The wide-eyed Tommy and the shared chocolate bar

As a man quite keen to distance himself from his own and anyone else’s emotions whenever possible, I’m not prone to tears. I might feel like wailing like a Muslim staring at a particularly egregious wall in Jerusalem at various points each day, but I’ve chosen a path of reason. Emotions are to rational thought as I hope these pellets will be to the bastard slugs that have taken to crawling through my flat every night.

Incidentally, it may be Jews who wail at the wall, but I’m yet to meet the person whose eyebrows don’t rise at the sight of the words ‘wailing like a Jew’, and in any case I don’t care.

Like all sane men, I will shed a happy tear at the end of The Shawshank Redemption. I also know of one song, and only one, that cuts me up just about every time I hear it, though I’ll never tell anyone what that song is lest they play it at me to render me useless. Other than that, though, very little provokes water works, unless I’m legless and have just realised once again how pointless I really am.

I was in the cinema yesterday to watch the remarkably over-rated Interstellar, but before we got to the point where Anne Hathaway starts shitting out words about how ‘love is the only thing stronger than gravity’ or whatever the hell she was on about, we had the trailers, and before that the adverts, including the ubiquitous Kevin Bacon monstrosity, but also including the Sainsbury’s Christmas advert, which up until then I’d not seen.

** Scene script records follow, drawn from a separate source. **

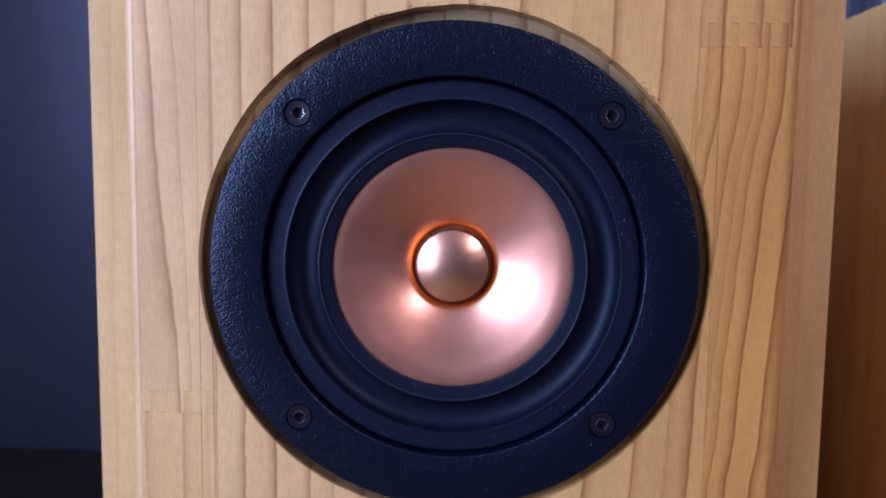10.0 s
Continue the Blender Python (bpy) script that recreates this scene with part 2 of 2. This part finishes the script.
BLACK = material("black_moulded_flange", (0.0014, 0.0034, 0.0100), 0.33, spec=0.40)
v_ = node(BLACK, "ShaderNodeTexVoronoi", Scale=1750.0, Randomness=1.0)
v_.feature = "SMOOTH_F1"
w_ = node(BLACK, "ShaderNodeTexNoise", Scale=420.0, Detail=2.0)
wire(BLACK, coords(BLACK), w_.inputs["Vector"])
wire(BLACK, coords(BLACK, (1, 1, 1), mix(BLACK, 0.0022, (0.0, 0.0, 0.0), w_.outputs["Color"])), v_.inputs["Vector"])
bump(BLACK, ramp(BLACK, v_.outputs["Distance"], [(0.15, grey(1)), (0.62, grey(0))]).outputs[0], 0.35, 0.00024)
BLACK_SMOOTH = material("black_smooth_frame", (0.0032, 0.0066, 0.0175), 0.46, spec=0.27)
RUBBER = material("surround_rubber", (0.0026, 0.0055, 0.0150), 0.50, spec=0.23)
for m_ in (BLACK_SMOOTH, RUBBER):
    d_ = node(m_, "ShaderNodeTexNoise", Scale=900.0, Detail=6.0, Roughness=0.7)
    wire(m_, coords(m_), d_.inputs["Vector"])
    k_ = bsdf(m_).inputs["Base Color"].default_value[0]
    wire(m_, ramp(m_, d_.outputs["Fac"], [(0.45, (k_, k_ * 1.7, k_ * 4.6)), (0.75, (k_ * 2.2, k_ * 3.0, k_ * 6.0))]).outputs[0], bsdf(m_).inputs["Base Color"])
    bump(m_, d_.outputs["Fac"], 0.15, 0.0002)
for m_ in (BLACK, BLACK_SMOOTH, RUBBER):
    bsdf(m_).inputs["Specular Tint"].default_value = (0.62, 0.82, 1.0, 1)
STEEL_BLACK = material("black_oxide_steel", (0.004, 0.005, 0.009), 0.34, spec=0.45)
STEEL_GLINT = material("glint_steel", (0.30, 0.32, 0.36), 0.28, 1.0)
LIP_GLINT = material("lip_glint", (0.012, 0.018, 0.032), 0.40, spec=0.42)
DARK_GAP = material("gap_shade", (0.012, 0.010, 0.010), 0.8)
DUST = material("dust", (0.26, 0.26, 0.27), 0.9)
FIBRE = material("wood_fibre", (0.05, 0.035, 0.02), 0.9)

TABLE = material("dark_table_top", (0.008, 0.007, 0.007), 0.7, spec=0.25)
n_ = node(TABLE, "ShaderNodeTexNoise", Scale=1.0, Detail=4.0)
wire(TABLE, coords(TABLE, (6, 160, 160)), n_.inputs["Vector"])
wire(TABLE, ramp(TABLE, n_.outputs["Fac"], [(0.3, (0.005, 0.004, 0.004)), (0.7, (0.012, 0.009, 0.008))]).outputs[0], bsdf(TABLE).inputs["Base Color"])

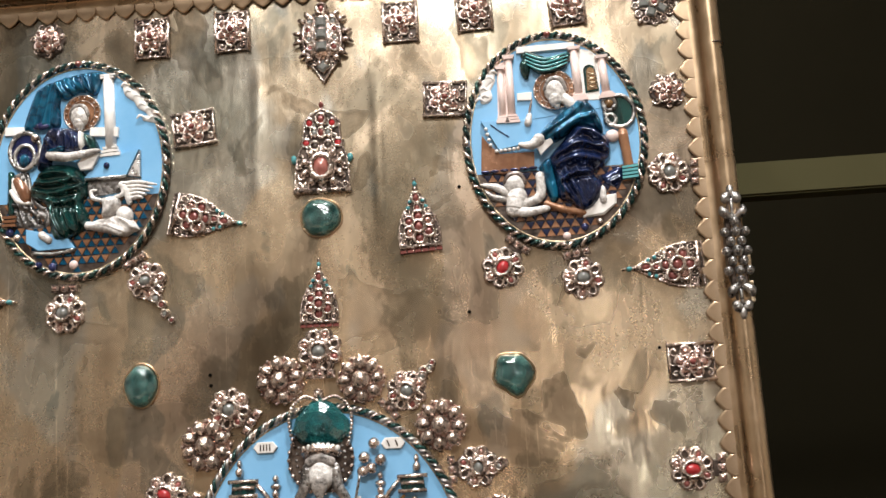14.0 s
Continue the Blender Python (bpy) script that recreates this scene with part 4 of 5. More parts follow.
def medallion(x, z, a, b, label, strands, ground_mat=SKY):
    root = thing("enamel_medallion", on_cover(x, z), label, "medallion", "painted enamel medallions")
    s = Shape()
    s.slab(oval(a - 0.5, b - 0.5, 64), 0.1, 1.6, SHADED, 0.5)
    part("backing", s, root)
    s = Shape()
    s.slab(oval(a - 3.6, b - 3.6, 64), 1.6, 2.6, ground_mat, 0.5)
    part("ground", s, root, "sky blue enamel ground")
    turns = int((a + b) * 0.30) + 8
    for k, mat in enumerate(strands):
        pts, n = [], turns * 10
        for i in range(n):
            t, w = 2 * math.pi * i / n, 2 * math.pi * turns * i / n + k * 2 * math.pi / len(strands)
            d = 1.25 * math.cos(w)
            pts.append(((a - 2.2 + d) * math.cos(t), (b - 2.2 + d) * math.sin(t), 3.0 + 1.25 * math.sin(w)))
        s = Shape()
        s.tube(pts, 1.05, mat, 6, True)
        part("rope_strand", s, root, "twisted rope border strand")
    s = Shape()
    s.tube([(p[0], p[1], 2.7) for p in [(q[0], q[1]) for q in oval(a - 4.4, b - 4.4, 72)]], 0.5, OLD_GOLD, 6, True)
    part("inner_wire", s, root, "thin gilt inner wire")
    for t in (90, 180, 270, 0):
        s = Shape()
        s.ball((0, 0, 0), (2.0, 2.0, 2.2), GARNET if t == 90 else SILVER, 9, 5)
        part("rivet", s, root, "", mm((a - 2.2) * math.cos(radians(t)), (b - 2.2) * math.sin(radians(t)), 4.2))
    return root


def tiled_floor(root, a, b, top, colours=(OCHRE, VIOLET)):
    """Triangular floor tiles in the lower part of a medallion."""
    s = Shape()
    ia, ib = a - 4.6, b - 4.6
    n = 24
    edge = []
    t0 = math.asin(top / ib)
    for i in range(n + 1):
        t = math.pi - t0 + (math.pi + 2 * t0) * i / n
        edge.append((ia * math.cos(t), ib * math.sin(t)))
    s.slab(edge, 2.5, 2.95, SHADED, 0.2)
    ground = part("tile_bed", s, root, "dark floor of the scene")
    size, row, first_tile = 5.2, 0, [None, None]
    y = top - 0.6
    while y > -ib + 3:
        x = -ia - size + (row % 2) * size / 2
        while x < ia:
            for k in (0, 1):
                cx = x + (size / 2 if k else 0)
                cy = y - size * 0.4
                if ((abs(cx) + 2.4) / ia) ** 2 + ((abs(cy) + 2.2) / ib) ** 2 < 1:
                    at = mm(cx, cy, 2.95, 180 if k else 0)
                    if first_tile[k] is None:
                        t = Shape()
                        t.slab([(-size * 0.45, -size * 0.38), (size * 0.45, -size * 0.38), (0, size * 0.38)], 0, 0.45, colours[k], 0.3)
                        first_tile[k] = part("floor_tile", t, ground, "", at)
                    else:
                        again(first_tile[k], ground, at)
            x += size
        y -= size * 0.86
        row += 1
    return ground


def pressed(s, k):
    """Lowers a relief towards its ground."""
    s.v = [(x, y, 2.6 + (z - 2.6) * k if z > 2.6 else z) for x, y, z in s.v]
    return s


def cloud(p, seq, r=20):
    s = Shape()
    p.limb(s, seq[:-1], [r * 0.5, r * 0.95, r * 0.7, r * 0.55], WHITE, 2.6)
    p.limb(s, [(x + r * 0.7, y + r * 0.15) for x, y in seq[1:]], [r * 0.4, r * 0.75, r * 0.5], WHITE, 2.6)
    p.folds(s, [[(x - r * 0.6, y + r * 0.3, 4.4), (x, y - r * 0.25, 5.4), (x + r * 0.8, y + r * 0.2, 4.4)] for x, y in seq], WHITE, 5, 6)
    part("cloud", pressed(s, 0.55), p.root, "white enamel cloud")


def column(p, x0, y0, x1, y1, w, mat, label="white enamel column"):
    s = Shape()
    k = p.at.unit
    a, b = p.at(x0, y0), p.at(x1, y1)
    s.tube([(*a, 2.9), (*b, 2.9)], w * k / 2, mat, 12)
    for t, ww, hh in ((0, 1.5, 8), (0.03, 1.25, 7), (1, 1.9, 12), (0.955, 1.6, 10), (0.91, 1.3, 8)):
        c = (a[0] + (b[0] - a[0]) * t, a[1] + (b[1] - a[1]) * t)
        s.box(c, (w * ww * k, hh * k, 3.2 + 0.4 * (ww > 1.5)), mat, math.degrees(math.atan2(b[0] - a[0], a[1] - b[1])), 2.4, 0.3)
    part("column", s, p.root, label)


def drape(p, seqs, mat, z, r, name="curtain", label="hanging enamel curtain"):
    s = Shape()
    for seq in seqs:
        p.limb(s, seq, r, mat, z)
    return part(name, s, p.root, label)


def figure(s, p, name="relief_figure", label="seated relief figure in coloured enamel", k=0.72):
    return part(name, pressed(s, k), p.root, label)


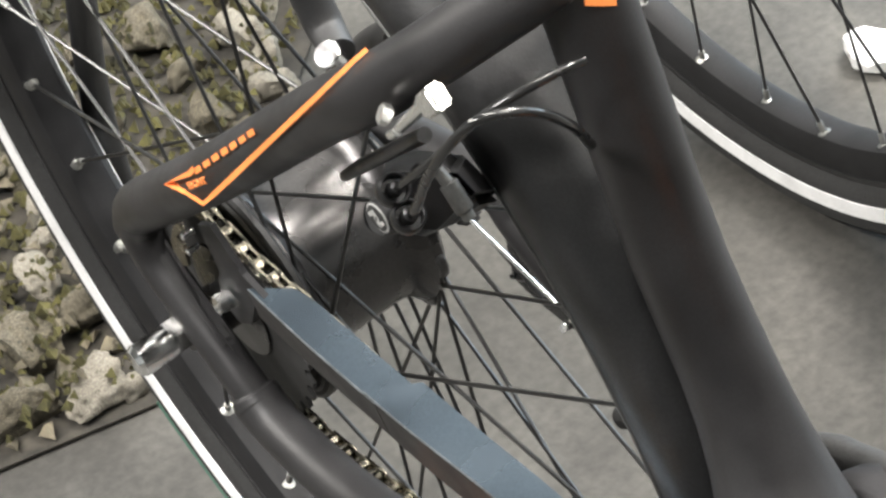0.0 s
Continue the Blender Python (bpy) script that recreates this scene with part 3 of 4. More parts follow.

The First World War, just about anything to do with it, is the only other thing that has the power to make me weep like a girlfriend six months into a relationship with a man she now realises is not everything she once dreamed of, after he accidentally farted in the shower while she was shaving her legs nearby. Everything about that conflict is dreadful, and provokes anger and sorrow in me unlike anything else. Just thinking about the lines of men on both sides, pushed to their deaths by Melchett-style characters who never had to stare down a barrel themselves unless it was filled with brandy, makes my wish to avoid emotion where possibly crumble to dust.

That a supermarket has decided to use the Christmas truce of 1914 as the basis of an advert to sell Yule Logs comes as no surprise to me. That it’s Sainsbury’s, the supermarket that strikes me as the most decent available to those of us unable to afford Waitrose Tangy & Aromatic Lemon & Garlic Couscous, with two ampersands no less, is a bit more of a shock.

I get the point, with the wide-eyed Tommy and the shared chocolate bar, a man making his own little bit of peace with one German soldier. And if you’re going to do something like this, it’s as well to be on an important anniversary of the actual truce. But, my dear Lord Sainsbury, have you ever heard the expression ‘too soon’? Do you think, in this case, it may be a little too soon to use the horrific slaughter of millions of men in a sickening style of warfare to sell Taste the Difference Extra Thick Brandy Cream With Remy Martin at £2.65 a throw?

It’s too soon, Lord Sainsbury, it’s too fucking soon, because there will never be enough time passed between the First World War and now to justify using it to sell your Christmas shite to a public that’s going to buy it anyway. Nobody, not one single person, will decide to go into Sainsbury’s now because of the advert you’ve produced; nobody will find themselves thinking “I was going to pop into Morrison’s, because it’s near, but that Sainsbury’s advert has given me real food for thought. Their non-cynical use of surprisingly clean and chipper-looking Western Front troops to sell Sainsbury’s Mull Of Kintyre Extra Mature Cheddar has given me an overwhelming desire to drive the extra four miles to the nearest burnt orange supermarket to hand over more money than I can afford, because buying cheaper food and giving the savings to the British Legion just doesn’t seem like Christmas any more.”

It will always be too soon to use the First World War to further commercial gains in any way. Use the Second World War all you must, with the more obvious good versus evil and a set of heroes and villains who lend themselves particularly well to caricature. Save yourself some advertising spend by making next year’s ad from that bloody Downfall clip of Hitler raging, “How the hell have we let them be cheaper than us for a pack of baubles? How have we let their turkeys be so much more succulent than ours this year? Nein! Nein nein nein!”

Just leave the First World War alone. They weren’t romantic heroes, they were young men pushed unwillingly to their deaths at a rate of hundreds every minute. Those who survived refused to discuss it for very obvious reasons, not wishing to relive the utter horror of trench warfare for a single minute of their lives. And though they’ve all gone too now, it’s no excuse to start using them and their butchered mates to shift a few Luxury Fruit & Nut Christmas Puddings, 450g, serves 4.